======== Data lines ========

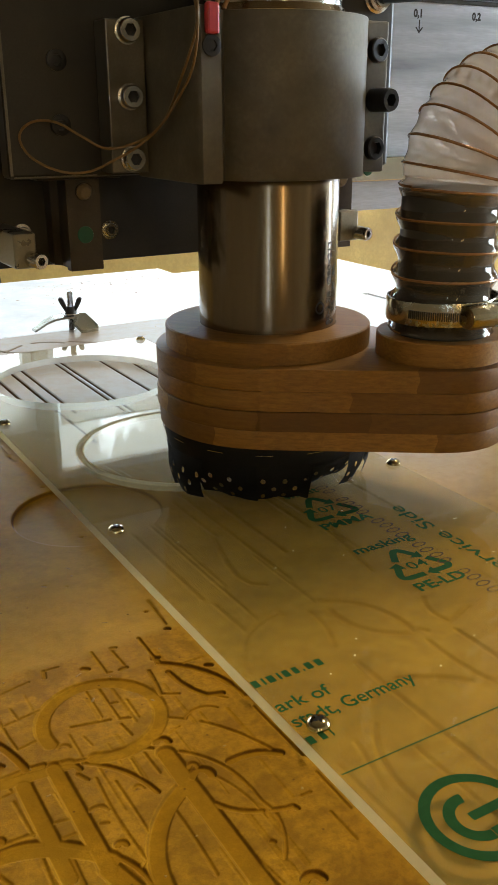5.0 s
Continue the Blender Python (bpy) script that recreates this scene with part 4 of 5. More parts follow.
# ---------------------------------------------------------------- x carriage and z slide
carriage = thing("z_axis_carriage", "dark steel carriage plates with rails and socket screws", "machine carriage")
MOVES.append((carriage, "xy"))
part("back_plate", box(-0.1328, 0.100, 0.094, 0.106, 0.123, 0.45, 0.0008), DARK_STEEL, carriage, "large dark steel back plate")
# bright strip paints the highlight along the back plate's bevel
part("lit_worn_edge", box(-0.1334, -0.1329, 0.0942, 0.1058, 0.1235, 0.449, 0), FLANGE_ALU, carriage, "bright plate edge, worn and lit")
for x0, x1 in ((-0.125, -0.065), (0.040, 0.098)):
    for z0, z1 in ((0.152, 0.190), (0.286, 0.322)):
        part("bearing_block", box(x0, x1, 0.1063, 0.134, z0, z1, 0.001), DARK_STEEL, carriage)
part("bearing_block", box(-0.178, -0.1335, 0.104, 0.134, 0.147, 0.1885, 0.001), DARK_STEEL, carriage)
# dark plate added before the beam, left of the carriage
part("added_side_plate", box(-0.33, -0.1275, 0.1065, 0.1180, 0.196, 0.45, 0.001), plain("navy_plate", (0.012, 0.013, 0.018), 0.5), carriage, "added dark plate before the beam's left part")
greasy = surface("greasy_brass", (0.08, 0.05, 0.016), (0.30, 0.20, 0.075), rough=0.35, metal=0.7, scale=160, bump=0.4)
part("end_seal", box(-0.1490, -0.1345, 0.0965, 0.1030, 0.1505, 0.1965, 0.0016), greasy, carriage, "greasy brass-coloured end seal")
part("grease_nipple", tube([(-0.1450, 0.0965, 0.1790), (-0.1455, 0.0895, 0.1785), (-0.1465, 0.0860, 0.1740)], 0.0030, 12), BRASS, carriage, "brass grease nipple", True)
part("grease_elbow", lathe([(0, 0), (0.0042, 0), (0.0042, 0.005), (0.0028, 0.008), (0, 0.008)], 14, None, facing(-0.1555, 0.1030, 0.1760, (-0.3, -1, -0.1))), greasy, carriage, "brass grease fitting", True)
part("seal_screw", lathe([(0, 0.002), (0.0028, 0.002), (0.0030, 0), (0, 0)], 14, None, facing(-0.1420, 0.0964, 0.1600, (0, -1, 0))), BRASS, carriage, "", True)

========

→ **Problem statement**: All the material shown above is to be copied exactly, with no pictures carried over.

→ **Exercise solution**:
5.0 s
Continue the Blender Python (bpy) script that recreates this scene with part 4 of 5. More parts follow.
# ---------------------------------------------------------------- x carriage and z slide
carriage = thing("z_axis_carriage", "dark steel carriage plates with rails and socket screws", "machine carriage")
MOVES.append((carriage, "xy"))
part("back_plate", box(-0.1328, 0.100, 0.094, 0.106, 0.123, 0.45, 0.0008), DARK_STEEL, carriage, "large dark steel back plate")
# bright strip paints the highlight along the back plate's bevel
part("lit_worn_edge", box(-0.1334, -0.1329, 0.0942, 0.1058, 0.1235, 0.449, 0), FLANGE_ALU, carriage, "bright plate edge, worn and lit")
for x0, x1 in ((-0.125, -0.065), (0.040, 0.098)):
    for z0, z1 in ((0.152, 0.190), (0.286, 0.322)):
        part("bearing_block", box(x0, x1, 0.1063, 0.134, z0, z1, 0.001), DARK_STEEL, carriage)
part("bearing_block", box(-0.178, -0.1335, 0.104, 0.134, 0.147, 0.1885, 0.001), DARK_STEEL, carriage)
# dark plate added before the beam, left of the carriage
part("added_side_plate", box(-0.33, -0.1275, 0.1065, 0.1180, 0.196, 0.45, 0.001), plain("navy_plate", (0.012, 0.013, 0.018), 0.5), carriage, "added dark plate before the beam's left part")
greasy = surface("greasy_brass", (0.08, 0.05, 0.016), (0.30, 0.20, 0.075), rough=0.35, metal=0.7, scale=160, bump=0.4)
part("end_seal", box(-0.1490, -0.1345, 0.0965, 0.1030, 0.1505, 0.1965, 0.0016), greasy, carriage, "greasy brass-coloured end seal")
part("grease_nipple", tube([(-0.1450, 0.0965, 0.1790), (-0.1455, 0.0895, 0.1785), (-0.1465, 0.0860, 0.1740)], 0.0030, 12), BRASS, carriage, "brass grease nipple", True)
part("grease_elbow", lathe([(0, 0), (0.0042, 0), (0.0042, 0.005), (0.0028, 0.008), (0, 0.008)], 14, None, facing(-0.1555, 0.1030, 0.1760, (-0.3, -1, -0.1))), greasy, carriage, "brass grease fitting", True)
part("seal_screw", lathe([(0, 0.002), (0.0028, 0.002), (0.0030, 0), (0, 0)], 14, None, facing(-0.1420, 0.0964, 0.1600, (0, -1, 0))), BRASS, carriage, "", True)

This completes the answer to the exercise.